■ **REQUIRED TASK**
List each line in which the string "Blender" appears.

■ **SOURCE MATERIAL**

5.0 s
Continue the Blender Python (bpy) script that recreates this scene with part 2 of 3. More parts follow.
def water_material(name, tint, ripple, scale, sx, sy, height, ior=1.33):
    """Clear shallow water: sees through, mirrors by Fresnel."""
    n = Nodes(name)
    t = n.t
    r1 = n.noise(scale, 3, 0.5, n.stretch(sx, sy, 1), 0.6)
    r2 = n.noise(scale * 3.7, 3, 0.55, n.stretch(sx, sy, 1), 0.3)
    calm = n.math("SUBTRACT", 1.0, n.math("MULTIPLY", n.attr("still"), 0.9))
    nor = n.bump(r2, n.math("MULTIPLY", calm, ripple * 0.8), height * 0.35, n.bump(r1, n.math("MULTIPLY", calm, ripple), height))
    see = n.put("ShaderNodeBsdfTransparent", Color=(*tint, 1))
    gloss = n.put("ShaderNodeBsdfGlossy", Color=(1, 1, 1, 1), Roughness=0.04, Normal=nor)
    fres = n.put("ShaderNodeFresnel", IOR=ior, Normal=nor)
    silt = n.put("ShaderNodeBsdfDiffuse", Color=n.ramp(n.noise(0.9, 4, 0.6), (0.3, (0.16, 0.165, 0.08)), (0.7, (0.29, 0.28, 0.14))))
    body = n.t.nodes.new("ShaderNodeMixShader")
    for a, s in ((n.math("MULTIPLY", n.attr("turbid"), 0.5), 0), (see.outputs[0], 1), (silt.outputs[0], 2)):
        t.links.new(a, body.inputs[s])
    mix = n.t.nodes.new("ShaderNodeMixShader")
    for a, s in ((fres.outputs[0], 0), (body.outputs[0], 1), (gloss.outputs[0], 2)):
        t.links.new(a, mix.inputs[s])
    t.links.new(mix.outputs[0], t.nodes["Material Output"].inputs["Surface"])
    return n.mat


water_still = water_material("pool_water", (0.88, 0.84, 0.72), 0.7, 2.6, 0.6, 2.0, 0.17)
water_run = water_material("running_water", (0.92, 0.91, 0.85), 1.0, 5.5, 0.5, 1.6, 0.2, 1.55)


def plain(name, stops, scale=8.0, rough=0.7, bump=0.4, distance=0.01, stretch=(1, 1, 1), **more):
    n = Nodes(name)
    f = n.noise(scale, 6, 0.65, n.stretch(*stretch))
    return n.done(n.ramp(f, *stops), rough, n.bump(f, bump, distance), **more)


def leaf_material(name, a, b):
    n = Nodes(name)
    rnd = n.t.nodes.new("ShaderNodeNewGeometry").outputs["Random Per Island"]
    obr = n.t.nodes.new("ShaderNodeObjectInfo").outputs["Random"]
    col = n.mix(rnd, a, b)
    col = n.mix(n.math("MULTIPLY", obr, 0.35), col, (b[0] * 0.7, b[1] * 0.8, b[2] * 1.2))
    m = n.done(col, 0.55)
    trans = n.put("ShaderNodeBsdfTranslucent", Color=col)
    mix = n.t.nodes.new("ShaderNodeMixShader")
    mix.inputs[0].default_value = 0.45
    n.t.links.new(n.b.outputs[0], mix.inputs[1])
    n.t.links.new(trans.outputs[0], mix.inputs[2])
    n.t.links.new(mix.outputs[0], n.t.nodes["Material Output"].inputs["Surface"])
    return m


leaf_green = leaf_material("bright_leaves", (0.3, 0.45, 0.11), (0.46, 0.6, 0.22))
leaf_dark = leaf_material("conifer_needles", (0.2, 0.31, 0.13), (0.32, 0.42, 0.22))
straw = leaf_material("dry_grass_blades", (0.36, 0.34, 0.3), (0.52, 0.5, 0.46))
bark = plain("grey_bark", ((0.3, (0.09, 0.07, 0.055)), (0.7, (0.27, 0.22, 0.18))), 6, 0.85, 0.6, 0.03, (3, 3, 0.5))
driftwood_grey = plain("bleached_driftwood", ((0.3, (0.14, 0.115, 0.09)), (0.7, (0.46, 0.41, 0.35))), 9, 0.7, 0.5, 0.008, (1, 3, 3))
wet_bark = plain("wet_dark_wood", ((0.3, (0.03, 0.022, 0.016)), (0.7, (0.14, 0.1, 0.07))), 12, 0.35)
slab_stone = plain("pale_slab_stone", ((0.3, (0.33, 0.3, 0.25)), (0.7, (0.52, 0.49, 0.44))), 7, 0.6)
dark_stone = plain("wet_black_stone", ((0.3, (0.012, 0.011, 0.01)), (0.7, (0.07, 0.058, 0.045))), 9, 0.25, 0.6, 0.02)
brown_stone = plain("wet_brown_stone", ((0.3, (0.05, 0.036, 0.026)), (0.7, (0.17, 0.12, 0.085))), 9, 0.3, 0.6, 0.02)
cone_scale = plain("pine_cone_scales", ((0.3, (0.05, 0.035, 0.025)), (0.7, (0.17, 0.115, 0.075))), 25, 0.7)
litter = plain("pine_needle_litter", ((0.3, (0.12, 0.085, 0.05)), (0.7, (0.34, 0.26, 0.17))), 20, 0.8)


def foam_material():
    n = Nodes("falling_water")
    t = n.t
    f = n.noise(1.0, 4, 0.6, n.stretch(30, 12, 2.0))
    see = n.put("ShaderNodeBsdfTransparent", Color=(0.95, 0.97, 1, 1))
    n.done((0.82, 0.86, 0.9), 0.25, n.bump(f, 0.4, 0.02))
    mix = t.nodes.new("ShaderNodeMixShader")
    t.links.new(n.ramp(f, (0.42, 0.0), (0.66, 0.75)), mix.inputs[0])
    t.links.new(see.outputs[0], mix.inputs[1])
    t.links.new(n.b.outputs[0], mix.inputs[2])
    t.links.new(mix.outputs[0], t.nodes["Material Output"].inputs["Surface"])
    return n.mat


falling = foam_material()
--
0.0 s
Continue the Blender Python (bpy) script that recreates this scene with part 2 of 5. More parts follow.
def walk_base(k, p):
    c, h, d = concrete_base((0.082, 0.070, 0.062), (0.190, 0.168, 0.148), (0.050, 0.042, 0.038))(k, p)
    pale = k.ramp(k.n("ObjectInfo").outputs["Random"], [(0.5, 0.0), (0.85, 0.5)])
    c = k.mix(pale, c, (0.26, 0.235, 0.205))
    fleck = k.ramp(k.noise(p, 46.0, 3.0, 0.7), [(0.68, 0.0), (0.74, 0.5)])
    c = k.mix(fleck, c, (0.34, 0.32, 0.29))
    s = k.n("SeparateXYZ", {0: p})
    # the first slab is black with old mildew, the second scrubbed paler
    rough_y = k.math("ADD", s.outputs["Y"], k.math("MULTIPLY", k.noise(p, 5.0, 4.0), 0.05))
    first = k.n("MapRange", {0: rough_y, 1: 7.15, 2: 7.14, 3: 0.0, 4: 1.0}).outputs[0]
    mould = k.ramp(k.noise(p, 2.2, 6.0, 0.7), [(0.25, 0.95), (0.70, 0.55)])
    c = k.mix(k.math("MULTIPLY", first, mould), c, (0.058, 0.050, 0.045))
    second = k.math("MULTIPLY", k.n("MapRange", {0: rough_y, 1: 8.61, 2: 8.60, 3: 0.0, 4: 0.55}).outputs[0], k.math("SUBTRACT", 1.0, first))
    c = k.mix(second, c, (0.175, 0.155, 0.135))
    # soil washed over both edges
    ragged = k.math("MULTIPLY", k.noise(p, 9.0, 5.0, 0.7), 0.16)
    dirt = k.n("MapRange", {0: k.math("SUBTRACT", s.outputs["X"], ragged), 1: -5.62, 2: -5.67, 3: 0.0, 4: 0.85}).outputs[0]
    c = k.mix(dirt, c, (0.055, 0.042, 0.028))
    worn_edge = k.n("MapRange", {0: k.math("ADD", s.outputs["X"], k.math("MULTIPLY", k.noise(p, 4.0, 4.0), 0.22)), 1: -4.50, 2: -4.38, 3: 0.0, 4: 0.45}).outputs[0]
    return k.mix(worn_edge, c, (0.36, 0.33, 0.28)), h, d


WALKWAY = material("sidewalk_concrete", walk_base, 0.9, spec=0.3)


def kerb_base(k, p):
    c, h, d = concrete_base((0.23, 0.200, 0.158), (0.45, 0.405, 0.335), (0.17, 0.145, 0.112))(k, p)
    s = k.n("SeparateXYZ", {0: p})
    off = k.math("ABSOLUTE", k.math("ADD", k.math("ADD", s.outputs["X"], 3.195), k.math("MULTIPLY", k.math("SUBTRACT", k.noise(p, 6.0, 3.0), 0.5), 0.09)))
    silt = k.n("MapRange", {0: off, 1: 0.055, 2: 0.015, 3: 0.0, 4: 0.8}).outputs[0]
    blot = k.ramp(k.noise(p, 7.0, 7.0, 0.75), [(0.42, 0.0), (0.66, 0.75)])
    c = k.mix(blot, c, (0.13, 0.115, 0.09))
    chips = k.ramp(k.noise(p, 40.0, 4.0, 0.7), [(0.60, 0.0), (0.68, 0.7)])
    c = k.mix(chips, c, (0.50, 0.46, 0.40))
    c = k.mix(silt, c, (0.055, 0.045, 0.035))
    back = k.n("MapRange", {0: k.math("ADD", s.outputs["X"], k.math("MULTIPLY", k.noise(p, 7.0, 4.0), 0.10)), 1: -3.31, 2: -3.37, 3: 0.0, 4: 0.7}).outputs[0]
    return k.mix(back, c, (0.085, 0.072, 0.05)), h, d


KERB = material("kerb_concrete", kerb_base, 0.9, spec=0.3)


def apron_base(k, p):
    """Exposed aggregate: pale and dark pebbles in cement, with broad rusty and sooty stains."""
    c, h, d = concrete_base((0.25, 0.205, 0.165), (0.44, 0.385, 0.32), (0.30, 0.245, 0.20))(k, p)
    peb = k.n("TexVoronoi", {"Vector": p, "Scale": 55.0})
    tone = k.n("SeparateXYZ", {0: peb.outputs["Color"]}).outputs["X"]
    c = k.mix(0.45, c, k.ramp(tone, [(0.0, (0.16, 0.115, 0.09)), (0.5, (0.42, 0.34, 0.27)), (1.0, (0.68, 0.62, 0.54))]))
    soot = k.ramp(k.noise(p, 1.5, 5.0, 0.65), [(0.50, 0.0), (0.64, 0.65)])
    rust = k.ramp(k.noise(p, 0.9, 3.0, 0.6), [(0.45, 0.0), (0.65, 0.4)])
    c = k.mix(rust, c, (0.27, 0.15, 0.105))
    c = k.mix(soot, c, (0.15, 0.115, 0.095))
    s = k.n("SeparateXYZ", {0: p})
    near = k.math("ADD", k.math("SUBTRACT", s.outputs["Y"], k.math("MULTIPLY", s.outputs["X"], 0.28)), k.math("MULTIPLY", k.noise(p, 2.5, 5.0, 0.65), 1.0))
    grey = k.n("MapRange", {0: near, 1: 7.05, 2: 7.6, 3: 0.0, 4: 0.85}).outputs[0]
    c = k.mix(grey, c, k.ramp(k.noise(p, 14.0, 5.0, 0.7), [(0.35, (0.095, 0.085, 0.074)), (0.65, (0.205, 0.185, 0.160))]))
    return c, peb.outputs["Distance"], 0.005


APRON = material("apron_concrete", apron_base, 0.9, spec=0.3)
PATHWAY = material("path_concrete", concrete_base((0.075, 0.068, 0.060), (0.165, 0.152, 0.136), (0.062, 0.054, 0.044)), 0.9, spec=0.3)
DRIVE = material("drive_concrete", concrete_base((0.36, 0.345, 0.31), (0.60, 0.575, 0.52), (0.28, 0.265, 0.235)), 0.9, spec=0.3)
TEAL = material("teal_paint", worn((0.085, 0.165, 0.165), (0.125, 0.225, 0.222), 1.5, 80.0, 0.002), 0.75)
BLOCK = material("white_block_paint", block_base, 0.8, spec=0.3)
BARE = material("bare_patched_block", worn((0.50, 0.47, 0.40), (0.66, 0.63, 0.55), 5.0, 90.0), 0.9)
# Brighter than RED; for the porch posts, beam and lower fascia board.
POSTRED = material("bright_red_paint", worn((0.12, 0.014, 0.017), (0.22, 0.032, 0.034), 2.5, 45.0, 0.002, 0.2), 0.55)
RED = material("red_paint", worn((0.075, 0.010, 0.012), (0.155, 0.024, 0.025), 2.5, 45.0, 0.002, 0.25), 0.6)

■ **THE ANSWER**
Continue the Blender Python (bpy) script that recreates this scene with part 2 of 3. More parts follow.
Continue the Blender Python (bpy) script that recreates this scene with part 2 of 5. More parts follow.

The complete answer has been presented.